More than 82,000 people in Europe were infected with the measles in 2018, marking the highest number of cases reported in the region this decade, according to the World Health Organization (WHO).
The record numbers came despite the fact that more European children than ever before are being vaccinated against the highly-contagious infectious disease.
WHO said “uneven progress between and within countries” was to blame.
The disease, which is most common in young children, leads to symptoms including a high fever and white spots inside the mouth before developing into the "measles rash".
The most serious complications from severe measles include blindness, encephalitis (an infection that causes brain swelling), diarrhoea and dehydration, and severe respiratory infections, according to WHO.

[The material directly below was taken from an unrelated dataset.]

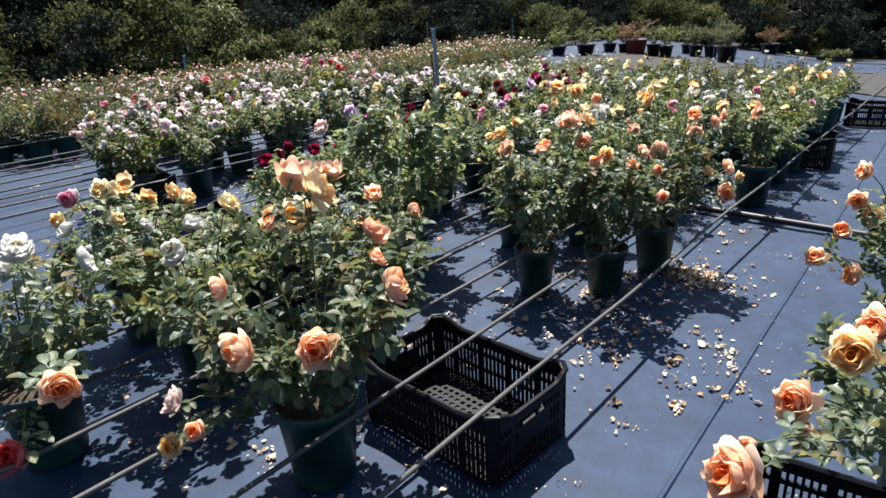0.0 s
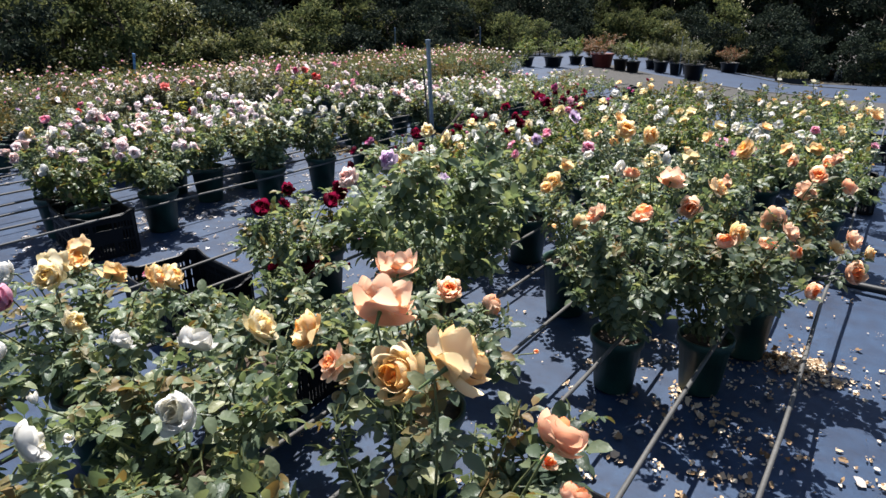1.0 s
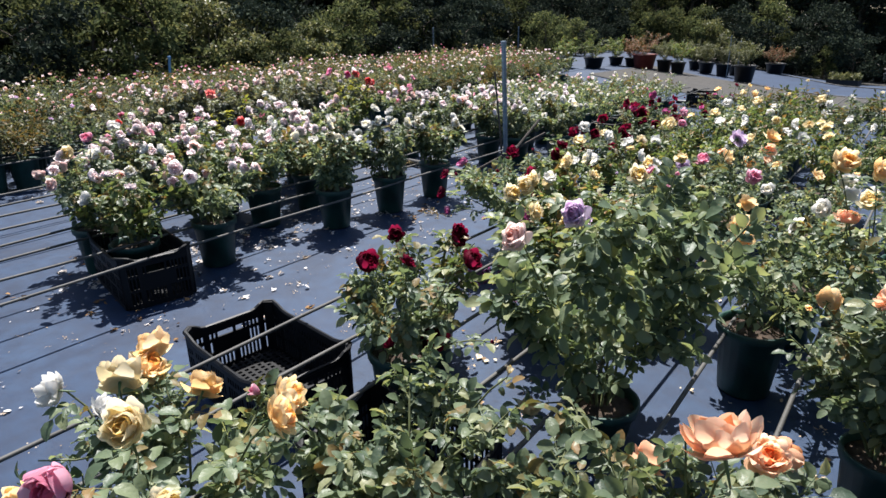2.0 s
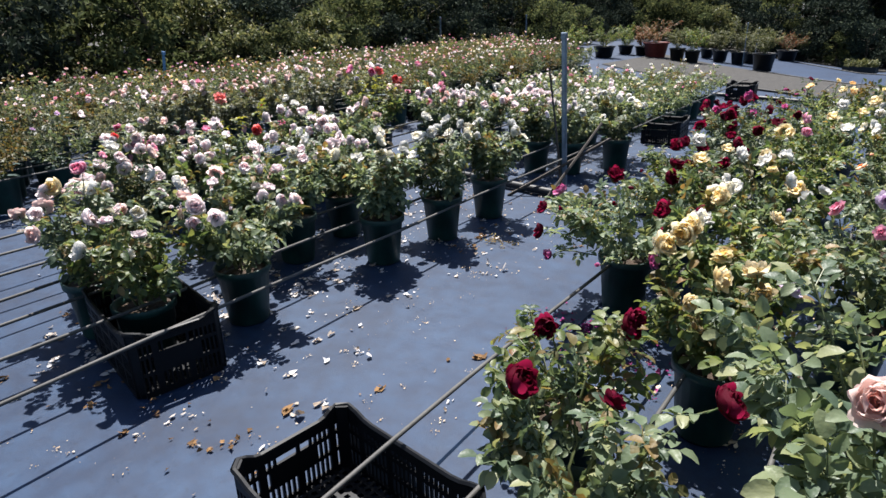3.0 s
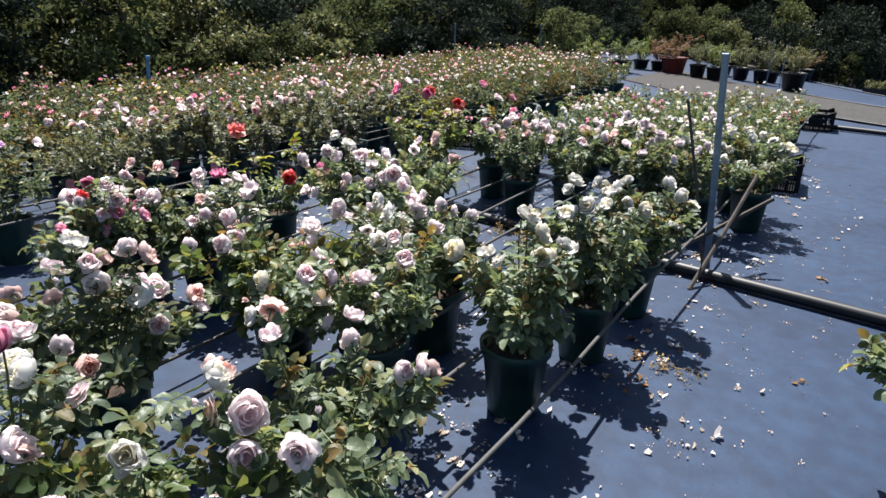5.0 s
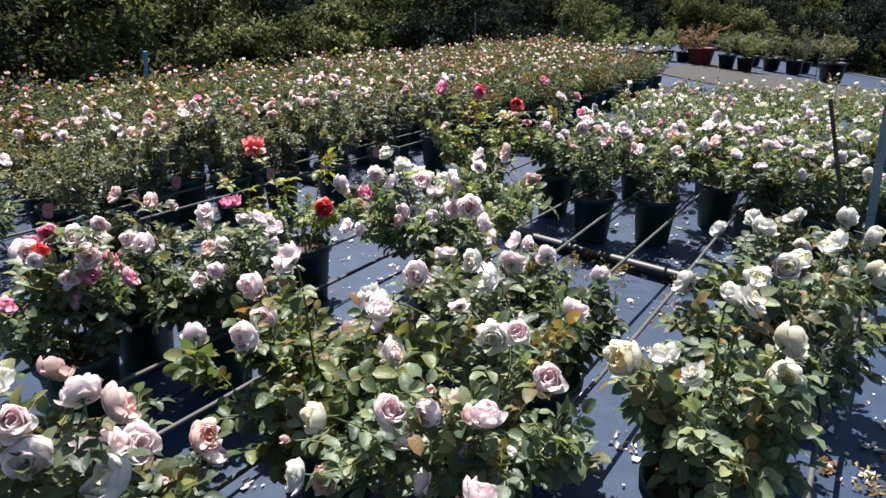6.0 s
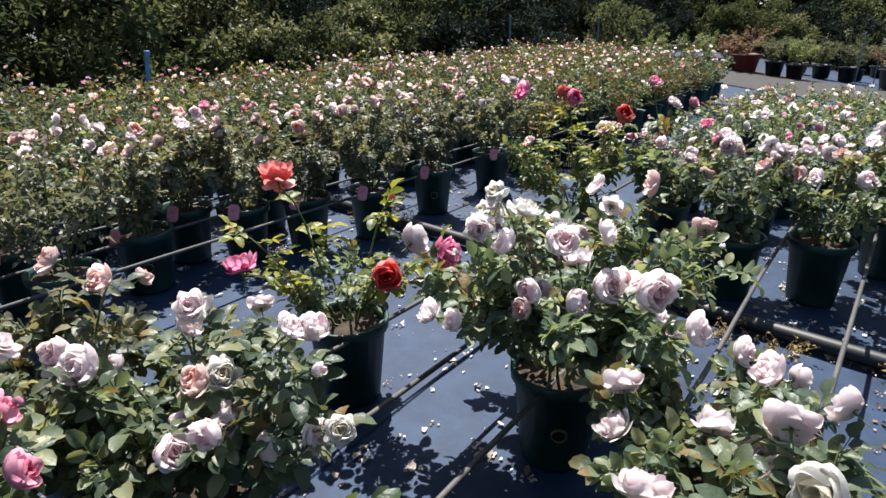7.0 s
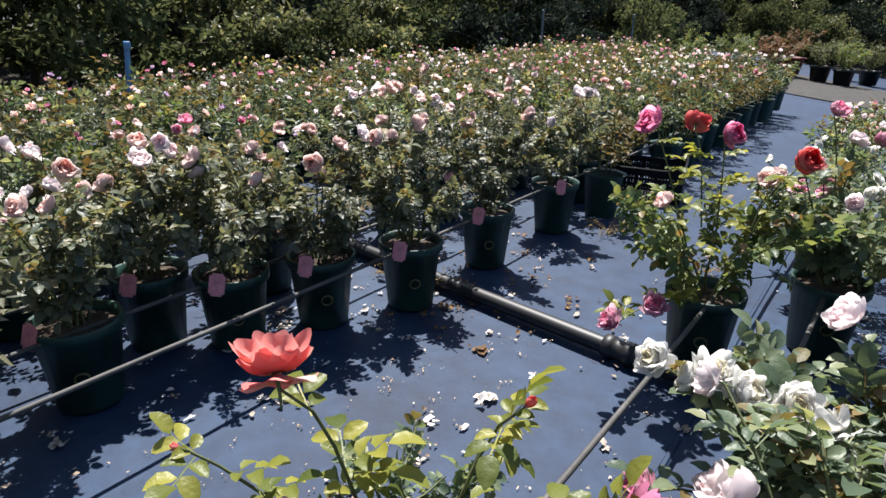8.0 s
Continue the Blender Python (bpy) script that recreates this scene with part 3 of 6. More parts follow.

The data released on Thursday shows that 82,596 people contracted the measles in 47 of 53 countries in the WHO-classified European Region between January and December last year.
Seventy-two children and adults died from the disease.
WHO said the historic annual figure was three times higher than that of 2017 and 15 times greater than the record low reported in 2016.
Ukraine recorded the highest number of measles cases in Europe in 2018, at 53,218.
France (2,913) and Italy (2,517) were also among the 10 most affected countries.
“The picture for 2018 makes it clear that the current pace of progress in raising immunisation rates will be insufficient to stop measles circulation. This means that gaps at local level still offer an open door to the virus,” the WHO’s regional director for Europe, Zsuzsanna Jakab, said in a statement.
“We cannot achieve healthier populations globally, as promised in WHO’s vision for the coming five years, if we do not work locally. We must do more and do it better to protect each and every person from diseases that can be easily avoided.”
WHO urged European countries to “target their interventions to those places and groups where immunisation gaps persist".